The well-received solo album "Jean Lee and the Yellow Dog" aside - and there's a chorus we'll join in saying it's Kuepper's best in more than a relatively quiet decade - he's well into the release of a series of "authorised bootleg" live albums, the first three of which are either sold out or perilously close to being so by the time you read this.
"As a commercial enterprise it was something I did to try and raise a bit of money to pay for the next solo album and it seems to be working on that level.
"My reasoning is that if there are people out there interested enough to want this stuff, they may as well have recordings that sound a little better.
"It's flattering in a way to be thought of as worth bootlegging. I suppose if someone was pirating my newest album I might have a problem but if it's something old or out of print I'm a bit more ambivalent, a lot of my stuff seems quite hard to get hold of.
"It keeps people hearing about you so it works in that way; besides it’s not like I’m Axl Rose or something.
"So I'm actually really busy. Lots of writing and there are the final two bootleg series CDs to get manufactured before the Christmas rush, then I'm doing some solo things that haven't been finalised. Then the Saints and the Clowns.
"I'm thinking we'll probably do five days or so of rehearsal for the Clowns. That should be enough. Hopefully the same amount for the Saints.
"I don't listen to other music at all when I’m writing. I'm hearing enough music then and I just want to switch off."
Sydney graffiti in the 1980s. Joy Cornish photo.

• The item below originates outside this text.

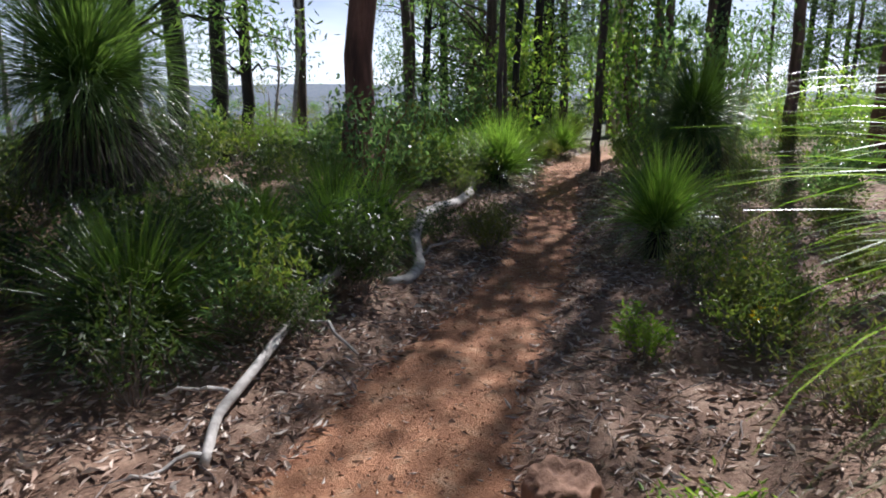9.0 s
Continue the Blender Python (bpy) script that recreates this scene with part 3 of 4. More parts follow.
# ---- stones and roots in the trail ----
def rock(x, y, w, d, h, label, seed, turn=0, mat=None, sink=0.35):
    r = np.random.default_rng(seed)
    bm = bmesh.new()
    bmesh.ops.create_icosphere(bm, subdivisions=5 if w > 0.5 else 4, radius=0.5)
    off = Vector(r.uniform(-50, 50, 3))
    for v in bm.verts:
        c = v.co.normalized()
        k = 0.5 * (1 + 0.28 * noise.noise(c * 1.4 + off) + 0.2 * noise.noise(c * 3.5 + off) + 0.05 * noise.noise(c * 8 + off) + 0.03 * noise.noise(c * 19 + off))
        p = c * k
        p.z = max(-0.3, min(p.z, 0.34 + 0.09 * noise.noise(c * 4 + off) + 0.03 * noise.noise(c * 13 + off)))
        v.co = Vector((p.x * w, p.y * d, p.z * h * 1.3))
    me = bpy.data.meshes.new("rock")
    bm.to_mesh(me)
    bm.free()
    me.materials.append(mat or M_stone)
    me.polygons.foreach_set("use_smooth", [True] * len(me.polygons))
    ob = tagged(new("rock", me), label, "rock", "rocks in the trail")
    ob.matrix_basis = pose(x, y, ground_at(x, y) + h * (0.5 - sink) * 0.6, 0, 0, turn)
    return ob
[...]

Granted he's done lots of festivals over a career spanning album sales of more than 150,000 units, but are they are a fun thing to do?
"I'm not a fan of festivals. I like Neil Young but couldn't bring myself to go to the Big Day Out to see him. The Stooges were one of my favourite bands when I was a young fella but I didn’t go see them at the BDO either.
"The ATP I did with Jeffrey at Butlins in the UK last year was great. I must admit to being jet lagged and sleeping a bit but I made an effort to get out and see much of it.
"I think the ATP in Australia has the potential to really take things out of what they are in a festival sense here and be something different.
"I'm looking forward to seeing James Blood Ulmer who was quite an influence in the Clowns days. I’m also looking forward to Harmonia but lots of stuff really; it’s the festival for people that hate festivals."